# Task to carry out:
Report how many lines of the entries below contain the word "link", and nothing more.
*-*-*
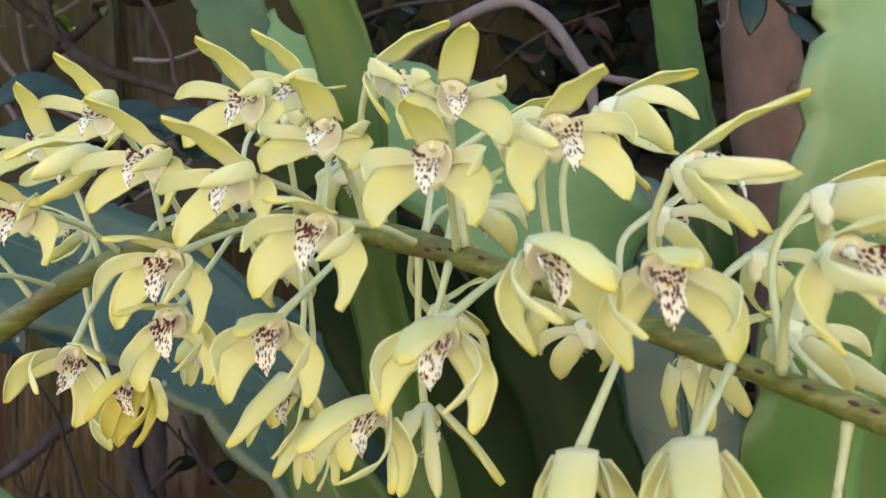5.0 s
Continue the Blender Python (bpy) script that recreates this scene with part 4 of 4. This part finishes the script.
def foot_on_stem(b):
    """Where the stalk of a flower at b leaves the stem."""
    best = min((abs((stem_at(b.x + k * 0.002) - b).length - 0.027) + 0.25 * abs(k * 0.002), k) for k in range(-12, 13))
    x = min(b.x + best[1] * 0.002, 0.118)
    s = stem_at(x)
    return s + (b - s).normalized() * 0.003


def bloom(at, yaw, nod, roll, size, spread, top, petals, droop, swing, fading=False, lip=True):
    """One orchid flower. yaw: turned towards +x; nod: hanging; spread, top, petals: how far the side sepals, the upper sepal and the petals open from the way it faces;
    droop: how far the petals sink below level; swing: half the angle between the side sepals."""
    m = Matrix.Translation(Vector(at) - spike_at) @ Matrix.Rotation(radians(yaw), 4, "Z") @ Matrix.Rotation(radians(nod), 4, "X") @ Matrix.Rotation(radians(roll), 4, "Y") @ Matrix.Scale(size, 4)
    kit = FADING if fading else FRESH
    ob = part("flower", BELL_CHIN if nod > 40 else CHIN_MESH, spike, "fading deep yellow half-closed flower" if fading else "", m)

    def put(name, organ, azimuth, open_by, length, base_turn=0.0):
        form = "pod" if pod else "bell" if nod > 38 else "open" if open_by > 50 else "half" if open_by > 23 else "cupped"
        way = Matrix.Rotation(radians(90 - azimuth), 4, "Y") @ Matrix.Rotation(radians(90 - open_by), 4, "X")
        foot = radians(azimuth + base_turn)
        start = Vector((math.cos(foot) * 0.15, 0.08 if form in ("bell", "pod") else 0.0, math.sin(foot) * 0.15))
        tip = way @ Vector((0, 0, length))
        aim = way.to_3x3()
        lean = (aim @ Vector((0, 0, 1))).rotation_difference(tip - start).to_matrix().to_4x4()
        part(name, kit[organ, form], ob, "", Matrix.Translation(start) @ lean @ aim.to_4x4() @ Matrix.Diagonal((1, 1, (tip - start).length, 1)))

    pod = spread < 28
    put("sepal", "dorsal", 90, top, 1.0 if pod else 1.2)
    put("sepal", "left", -90 - swing, spread, 1.0, -16)
    put("sepal", "right", -90 + swing, spread, 1.0, 16)
    put("petal", "petal_left", 187 + droop, petals, 0.92 if pod else 0.98, -22)
    put("petal", "petal_right", -7 - droop, petals, 0.92 if pod else 0.98, 22)
    if lip:
        part("lip", LIP_MESH, ob, "white lip speckled dark purple", Matrix.Diagonal((1.10, 0.90, 0.74, 1)))
        part("column", COLUMN_MESH, ob)
    end = spike_at + m @ Vector((0, 0.165, 0.03))
    out = (m.to_3x3() @ Vector((0, 1, 0.0))).normalized()
    me = stalk_mesh(foot_on_stem(end), end, out)
    part("pedicel", me, ob, "slender pale green stalk", m.inverted())
    return ob


def bud(top, tip, size, label, mat=PETAL_BACK, hook=0.15, toe=(-1, -0.3, 0)):
    """A closed boot-shaped bud hanging from its stalk: a rounded heel under the stalk that juts towards toe, and a body that bends the same way at its end."""
    top, tip = Vector(top), Vector(tip)
    ax = (tip - top).normalized()
    toe = Vector(toe)
    toe = (toe - ax * toe.dot(ax)).normalized()
    across = ax.cross(toe)
    length = (tip - top).length
    rows, sides, verts, faces = 26, 20, [], []
    for i in range(rows):
        u = i / (rows - 1)
        c = top + ax * length * u + toe * size * (hook * 0.55 * u ** 3 - 0.30 * math.sin(math.pi * u))
        r = size * max(0.0, 1 - (2 * u - 1) ** 4) ** 0.5 * (1.0 - 0.22 * u) + 0.0002
        heel = 0.80 * math.exp(-((u - 0.20) / 0.14) ** 2)
        for k in range(sides):
            a = 2 * math.pi * k / sides
            ca = math.cos(a)
            seam = 1 - 0.05 * math.exp(-((a - 0.9) / 0.16) ** 2) * math.sin(math.pi * u)
            verts.append(c + (toe * ca * (1 + heel * max(0.0, ca) ** 1.5) + across * math.sin(a) * 0.92) * r * seam - spike_at)
    for i in range(rows - 1):
        for k in range(sides):
            k2 = (k + 1) % sides
            faces.append((i * sides + k, (i + 1) * sides + k, (i + 1) * sides + k2, i * sides + k2))
    faces.append(tuple(range(sides)))
    faces.append(tuple((rows - 1) * sides + k for k in range(sides - 1, -1, -1)))
    ob = part("bud", mesh_of("bud", verts, faces, [mat]), spike, label)
    foot = foot_on_stem(top)
    part("pedicel", stalk_mesh(foot, top + ax * 0.0006, -ax), ob, "slender pale green stalk")
    return ob


bloom((-0.1670, 0.3783, 1.3998), 2, -6, 4, 0.0216, 55, 39, 27, -2, 41)
bloom((-0.1472, 0.3591, 1.3776), 2, 17, 18, 0.0210, 59, 36, 28, 5, 42)
bloom((-0.1197, 0.3514, 1.3956), -4, 11, 3, 0.0216, 58, 32, 31, -9, 44)
bloom((-0.1292, 0.3796, 1.4206), 8, -7, 3, 0.0209, 54, 33, 20, 12, 38)
bloom((-0.1001, 0.3657, 1.4242), -15, -5, 4, 0.0213, 52, 32, 24, -5, 36)
bloom((-0.0718, 0.3359, 1.4052), -19, 4, 5, 0.0220, 57, 32, 28, 14, 43)
bloom((-0.0939, 0.3400, 1.4090), -45, 20, 0, 0.0195, 27, 14, 20, 10, 30)
bloom((-0.0414, 0.3157, 1.3951), -24, 8, 1, 0.0219, 56, 34, 16, -2, 42)
bloom((-0.0438, 0.3356, 1.4175), -19, 0, 7, 0.0215, 52, 27, 27, 0, 43)
bloom((-0.0361, 0.3589, 1.4252), -30, -3, 10, 0.0207, 52, 29, 26, 1, 35)
bloom((-0.0221, 0.3231, 1.4052), -3, -11, 5, 0.0210, 52, 9, 33, 20, 40)
bloom((0.0057, 0.3018, 1.3941), -7, 7, 4, 0.0216, 51, 24, 29, 13, 38)
bloom((-0.0117, 0.3434, 1.4238), 62, 13, 4, 0.0206, 51, 35, 33, 14, 33)
bloom((0.0090, 0.3204, 1.4110), 13, 0, 7, 0.0208, 53, 23, 21, -2, 41)
bloom((0.0312, 0.2992, 1.3972), 22, 15, -3, 0.0210, 55, 31, 22, -3, 39)
bloom((-0.0649, 0.3264, 1.3779), -13, 23, 6, 0.0217, 55, 33, 27, 7, 40)
bloom((-0.0716, 0.3401, 1.3630), -3, 28, -5, 0.0215, 54, 33, 22, 29, 35)
bloom((-0.1249, 0.4073, 1.3365), 50, 21, -21, 0.0211, 60, 34, 31, 14, 35)
bloom((-0.1110, 0.3572, 1.3533), 28, 30, 35, 0.0213, 62, 33, 23, 17, 34)
bloom((-0.0368, 0.3177, 1.3598), -3, 28, 6, 0.0208, 53, 28, 22, 4, 36)
bloom((-0.0193, 0.3015, 1.3813), -16, 15, 11, 0.0211, 51, 25, 23, 0, 38)
bloom((0.0057, 0.2921, 1.3581), -19, 33, 14, 0.0209, 51, 26, 18, 12, 37)
bloom((-0.0468, 0.3615, 1.3401), -49, 52, 26, 0.0216, 58, 22, 15, 21, 37)
bloom((-0.0127, 0.3144, 1.3399), -41, 34, 17, 0.0205, 61, 23, 10, 29, 29)
bloom((-0.0066, 0.3479, 1.3314), 54, 77, 47, 0.0228, 43, 35, 21, 6, 34)
bloom((0.0305, 0.2869, 1.3315), -19, 58, 4, 0.0209, 49, 25, 12, 10, 34)
bloom((0.0496, 0.2754, 1.3344), -11, 40, -1, 0.0198, 44, 18, 15, 24, 43)
bloom((0.0610, 0.3360, 1.3222), 145, 108, 0, 0.0212, 38, 24, 20, 10, 30)
bloom((0.0743, 0.2903, 1.3061), 150, 88, 0, 0.0215, 36, 22, 20, 10, 32)
bloom((0.0912, 0.2411, 1.3118), -11, 50, -14, 0.0199, 47, 22, 10, 10, 41)
bloom((0.1200, 0.2440, 1.3280), 40, 36, -12, 0.0192, 23, 0, 6, 4, 36)
bloom((0.1137, 0.2553, 1.3467), 48, 24, 4, 0.0192, 23, 4, 8, 4, 34)
bloom((0.1375, 0.2600, 1.3380), 82, 6, 6, 0.0190, 24, 0, 5, 0, 34)
bloom((0.0985, 0.2681, 1.3616), 55, -5, -2, 0.0205, 50, 22, 24, 18, 42)
bloom((0.0941, 0.2487, 1.3479), 1, 20, 8, 0.0197, 48, 20, 14, 13, 39)
bloom((0.0746, 0.2696, 1.3678), 21, 12, 2, 0.0202, 50, 17, 15, 15, 37)
bloom((0.0471, 0.2790, 1.3677), 2, 24, -1, 0.0209, 42, 24, 20, 18, 39)
bloom((0.0259, 0.2802, 1.3723), 30, 32, -6, 0.0198, 42, 13, 18, 14, 34)
bloom((0.0579, 0.2993, 1.3868), 66, -1, -1, 0.0222, 54, 26, 22, 14, 38)
bloom((0.0469, 0.3267, 1.4053), 93, 14, 21, 0.0209, 53, 38, 25, 17, 35)
bloom((0.0871, 0.3081, 1.3791), 91, 16, 30, 0.0207, 54, 36, 23, 17, 33)
# flowers on the far side of the stem, seen from behind
bloom((0.0190, 0.3783, 1.4116), 107, 7, 22, 0.0207, 52, 37, 33, 12, 35)
bloom((-0.0576, 0.4151, 1.4329), 120, 15, 0, 0.0207, 52, 36, 34, 14, 35)
bloom((-0.1410, 0.4200, 1.3960), -70, 10, 0, 0.0180, 35, 40, 27, 0, 31)
bloom((0.0000, 0.3720, 1.3560), 150, 62, 0, 0.0180, 38, 43, 30, 0, 31)
bloom((0.0100, 0.3790, 1.3900), 150, 15, 0, 0.0180, 45, 50, 37, 0, 31)
bloom((0.0310, 0.3680, 1.3610), 170, 45, 0, 0.0180, 40, 45, 32, 0, 31)
bloom((0.0645, 0.3540, 1.3400), 140, 58, 0, 0.0180, 35, 40, 27, 0, 31)
bloom((0.0600, 0.3450, 1.3800), 110, 20, 0, 0.0180, 45, 50, 37, 0, 31)
bloom((0.0800, 0.3350, 1.3670), 115, 20, 0, 0.0180, 45, 50, 37, 0, 31)
bloom((0.1255, 0.2822, 1.3460), 80, 12, 5, 0.0172, 20, 0, 5, 4, 32)
bloom((0.0915, 0.3305, 1.3425), 80, 30, 0, 0.0185, 14, -4, 3, 4, 30)
bloom((0.1130, 0.3040, 1.3230), 80, 48, 0, 0.0180, 16, -3, 4, 10, 28)
bloom((-0.0870, 0.3460, 1.3460), -20, 55, 0, 0.0180, 24, 29, 8, 34, 24, fading=True)
bloom((-0.1050, 0.4350, 1.3500), 0, 55, 0, 0.0180, 38, 39, 15, 34, 24)
bloom((-0.0430, 0.3670, 1.3260), -20, 65, 0, 0.0180, 38, 39, 15, 34, 24)
for k in range(9):
    x = -0.105 + 0.024 * k
    s = stem_at(x)
    bloom((x + 0.006 * math.sin(k * 2.1), s.y + 0.030 + 0.006 * math.sin(k * 1.3), s.z + 0.022 * math.sin(k * 2.6 + 0.5)), 150 - 50 * math.sin(k * 1.9), 18 + 14 * math.sin(k * 3.1), 8 * math.sin(k * 4.3), 0.0185, 44 + 5 * math.sin(k), 45, 36, 10, 30)
bud((0.1315, 0.2933, 1.3225), (0.1462, 0.2925, 1.3108), 0.0050, "pale yellow boot-shaped bud", BUD_SKIN, toe=(-0.5, -0.2, -0.8))
bud((0.1177, 0.2584, 1.2985), (0.1125, 0.2510, 1.2800), 0.0060, "pale closed boot-shaped bud hanging low", BUD_SKIN)
bud((0.1055, 0.285, 1.305), (0.1035, 0.28, 1.289), 0.0050, "deep yellow fading bud", BUD_OLD, toe=(-1, 0.2, 0))
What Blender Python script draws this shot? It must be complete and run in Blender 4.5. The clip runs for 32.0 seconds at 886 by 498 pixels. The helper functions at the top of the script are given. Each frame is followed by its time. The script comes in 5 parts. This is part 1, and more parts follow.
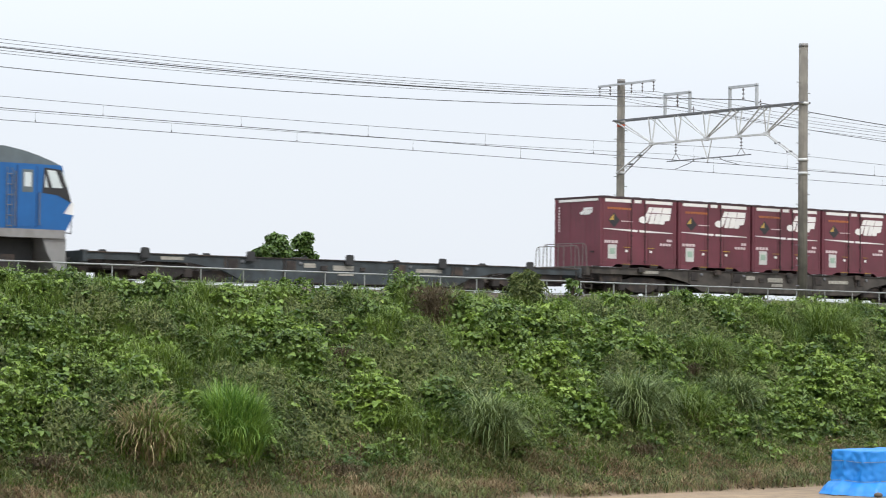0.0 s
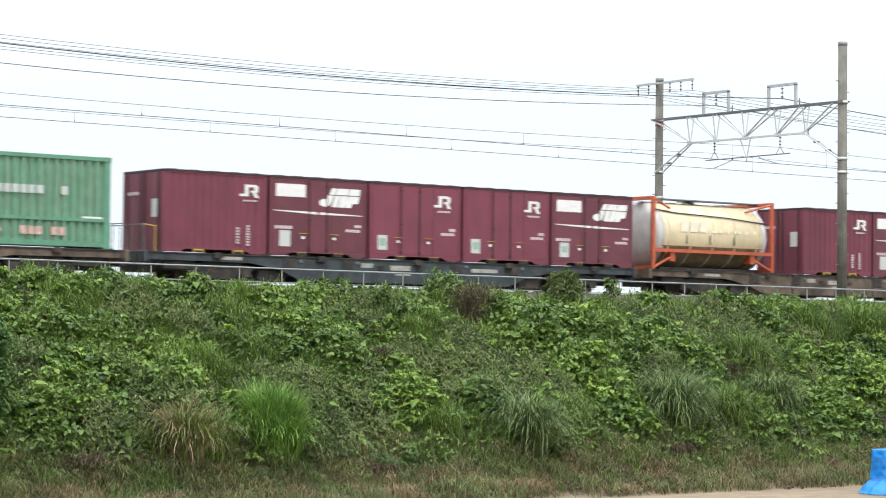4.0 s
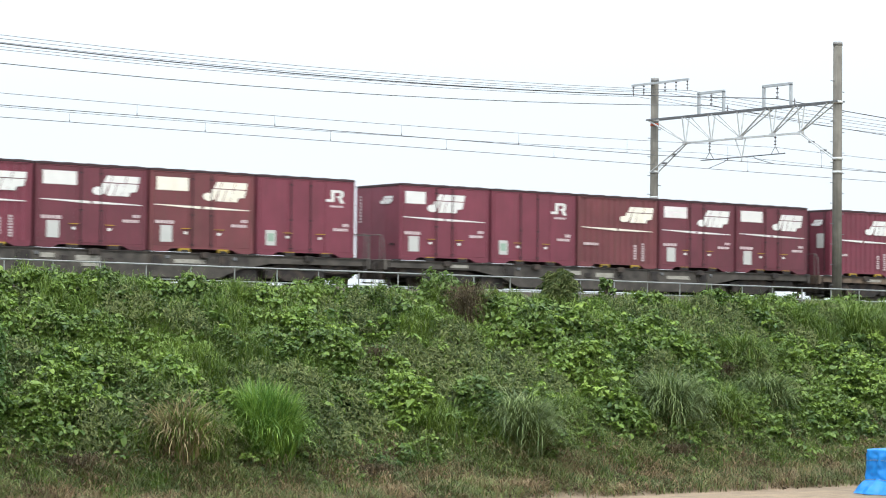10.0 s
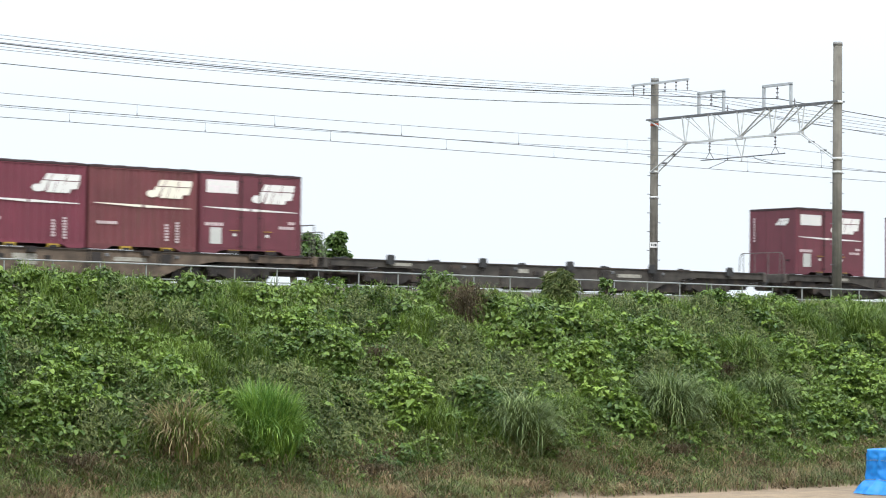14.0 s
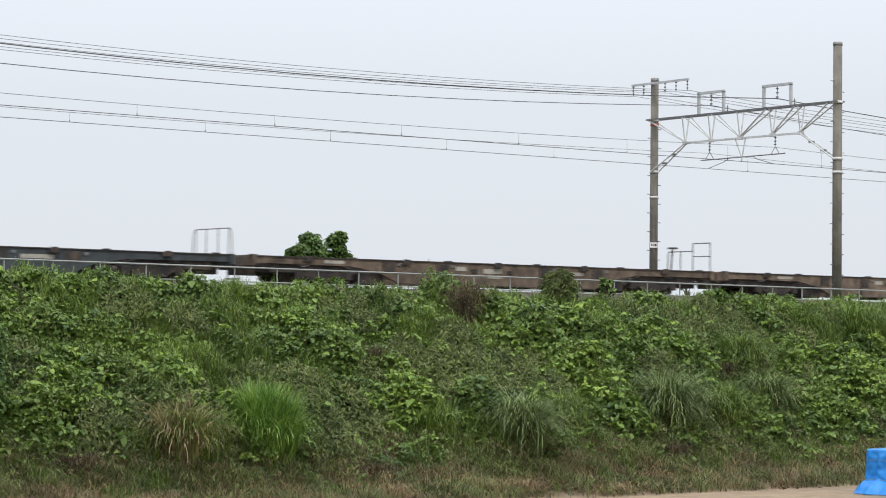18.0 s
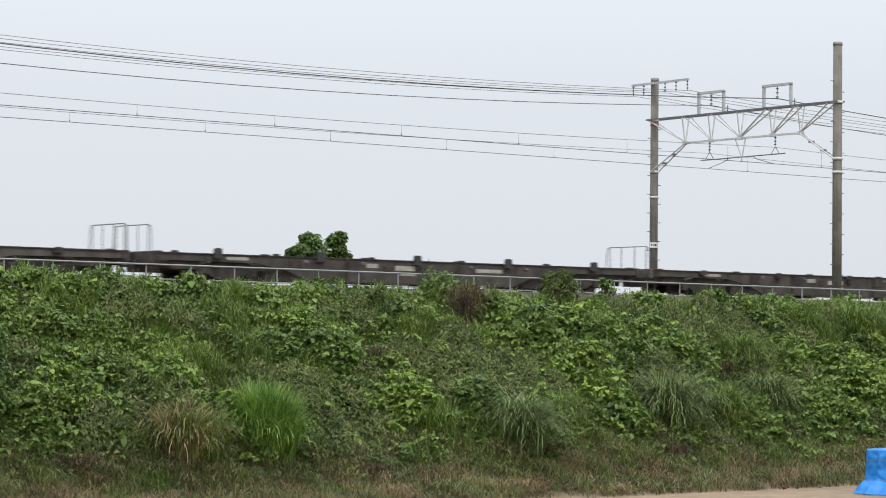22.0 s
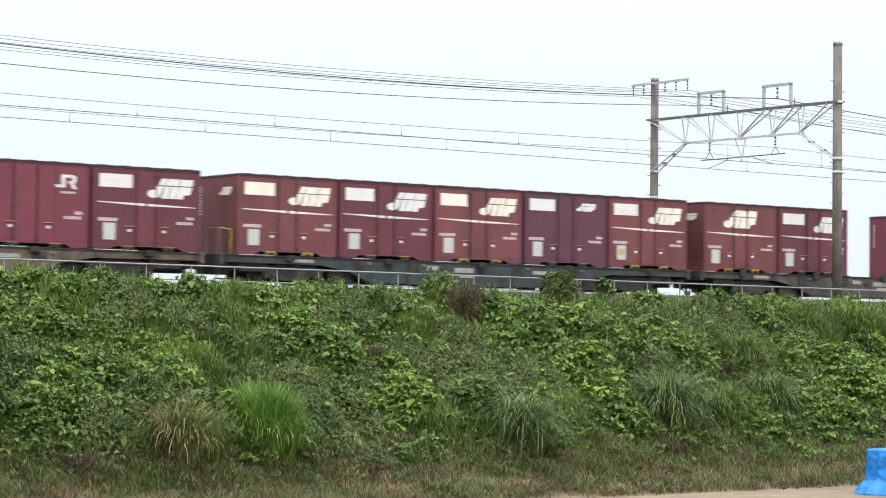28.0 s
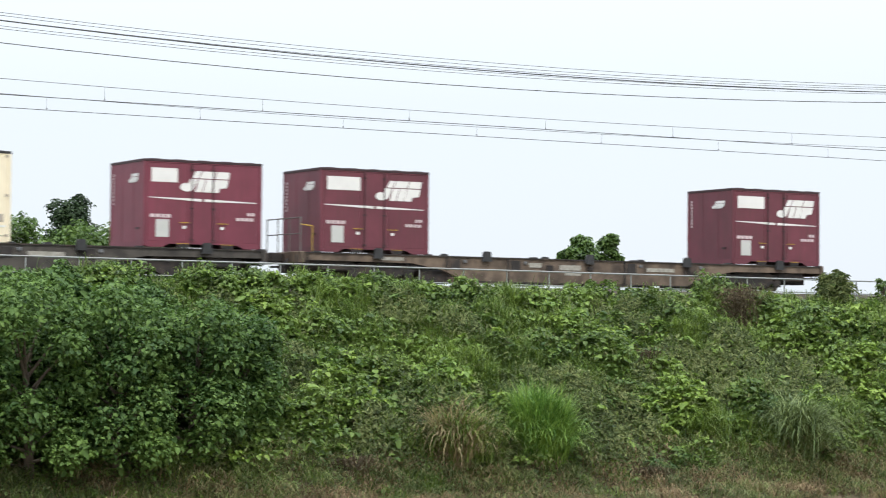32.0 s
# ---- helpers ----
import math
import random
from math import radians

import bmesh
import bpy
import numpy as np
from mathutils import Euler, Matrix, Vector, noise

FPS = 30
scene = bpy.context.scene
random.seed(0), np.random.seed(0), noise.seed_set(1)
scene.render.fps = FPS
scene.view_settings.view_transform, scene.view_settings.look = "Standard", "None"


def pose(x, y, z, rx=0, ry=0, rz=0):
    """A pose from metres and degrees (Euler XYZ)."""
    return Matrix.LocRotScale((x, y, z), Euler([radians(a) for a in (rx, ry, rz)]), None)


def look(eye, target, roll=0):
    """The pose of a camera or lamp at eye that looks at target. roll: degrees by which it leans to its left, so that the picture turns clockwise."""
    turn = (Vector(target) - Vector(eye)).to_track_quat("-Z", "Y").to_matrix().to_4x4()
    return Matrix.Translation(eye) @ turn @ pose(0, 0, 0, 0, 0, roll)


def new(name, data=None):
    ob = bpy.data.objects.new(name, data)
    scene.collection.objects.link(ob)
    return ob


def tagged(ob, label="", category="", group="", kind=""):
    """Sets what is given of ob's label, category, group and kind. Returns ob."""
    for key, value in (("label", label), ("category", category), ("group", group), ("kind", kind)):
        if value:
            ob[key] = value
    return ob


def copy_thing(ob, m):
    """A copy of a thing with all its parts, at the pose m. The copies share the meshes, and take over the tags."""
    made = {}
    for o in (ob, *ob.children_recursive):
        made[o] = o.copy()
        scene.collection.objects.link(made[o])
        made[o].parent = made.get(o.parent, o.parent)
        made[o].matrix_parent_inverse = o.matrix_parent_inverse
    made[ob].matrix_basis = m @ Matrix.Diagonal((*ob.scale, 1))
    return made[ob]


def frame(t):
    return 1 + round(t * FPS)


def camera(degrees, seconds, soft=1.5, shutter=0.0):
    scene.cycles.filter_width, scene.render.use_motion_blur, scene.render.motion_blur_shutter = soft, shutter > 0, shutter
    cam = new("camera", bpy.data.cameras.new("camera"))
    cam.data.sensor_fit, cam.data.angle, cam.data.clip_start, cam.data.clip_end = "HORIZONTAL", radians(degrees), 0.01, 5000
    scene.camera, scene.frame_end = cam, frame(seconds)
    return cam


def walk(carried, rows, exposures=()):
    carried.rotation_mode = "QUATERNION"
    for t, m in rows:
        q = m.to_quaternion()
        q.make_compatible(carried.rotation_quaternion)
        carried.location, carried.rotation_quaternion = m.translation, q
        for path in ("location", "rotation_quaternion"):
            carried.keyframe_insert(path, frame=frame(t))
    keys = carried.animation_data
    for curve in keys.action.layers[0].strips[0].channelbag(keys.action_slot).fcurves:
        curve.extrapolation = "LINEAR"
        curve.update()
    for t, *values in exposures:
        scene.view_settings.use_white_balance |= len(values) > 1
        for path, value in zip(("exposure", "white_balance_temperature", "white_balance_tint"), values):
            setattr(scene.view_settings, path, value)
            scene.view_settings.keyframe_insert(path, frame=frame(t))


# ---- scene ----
CZ = 4.3                 # eye height over the dirt road
RAIL = CZ + 1.53         # top of the rails
DECK = CZ + 2.53         # container floor level
YT = 61.62               # middle of the near track
YF = 65.4                # middle of the far track
XG = 63.15               # the gantry stands here along the line
POLES = (13.15, XG, 113.15)

cam = camera(21.68, 32.0, soft=1.05, shutter=0.27)


def aim(dy, dp=0.0, dr=0.0):
    return pose(0, 0, CZ, 90 + 2.207 + dp, 0, -(37.539 + dy)) @ pose(0, 0, 0, 0, 0, 0.623 + dr)


walk(cam, [(0, aim(.829, .027)), (.2, aim(.46, .022)), (.5, aim(-.067, .016)), (1, aim(-.352, .009)), (1.5, aim(-.467, .004)),
           (2, aim(-.367)), (2.5, aim(-.273)), (3, aim(-.195)), (3.5, aim(-.15)), (5.5, aim(-.055)), (6.5, aim(-.023)), (8, aim(0)),
           (18, aim(0)), (28.5, aim(0)), (29, aim(-.005)), (29.5, aim(-.147)), (30, aim(-.889, .002, -.02)), (30.5, aim(-1.889, .001, -.07)),
           (31, aim(-3.305, .008, -.11)), (31.5, aim(-5.018, .011, -.165)), (32, aim(-6.728, .007, -.16))],
     exposures=[(0, .33, 6450, 10), (1, .37, 6420, 10), (2.2, .52, 6330, 8), (6, .58, 6250, 6), (9, .57, 6250, 6), (13, .56, 6250, 6), (14.5, .5, 6330, 8), (17, .24, 6450, 10), (20, .13, 6500, 10), (25, .13, 6500, 10), (28, .46, 6350, 8), (29, .53, 6280, 7), (30.5, .53, 6280, 7), (32, .42, 6350, 8)])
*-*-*
# Result below:
2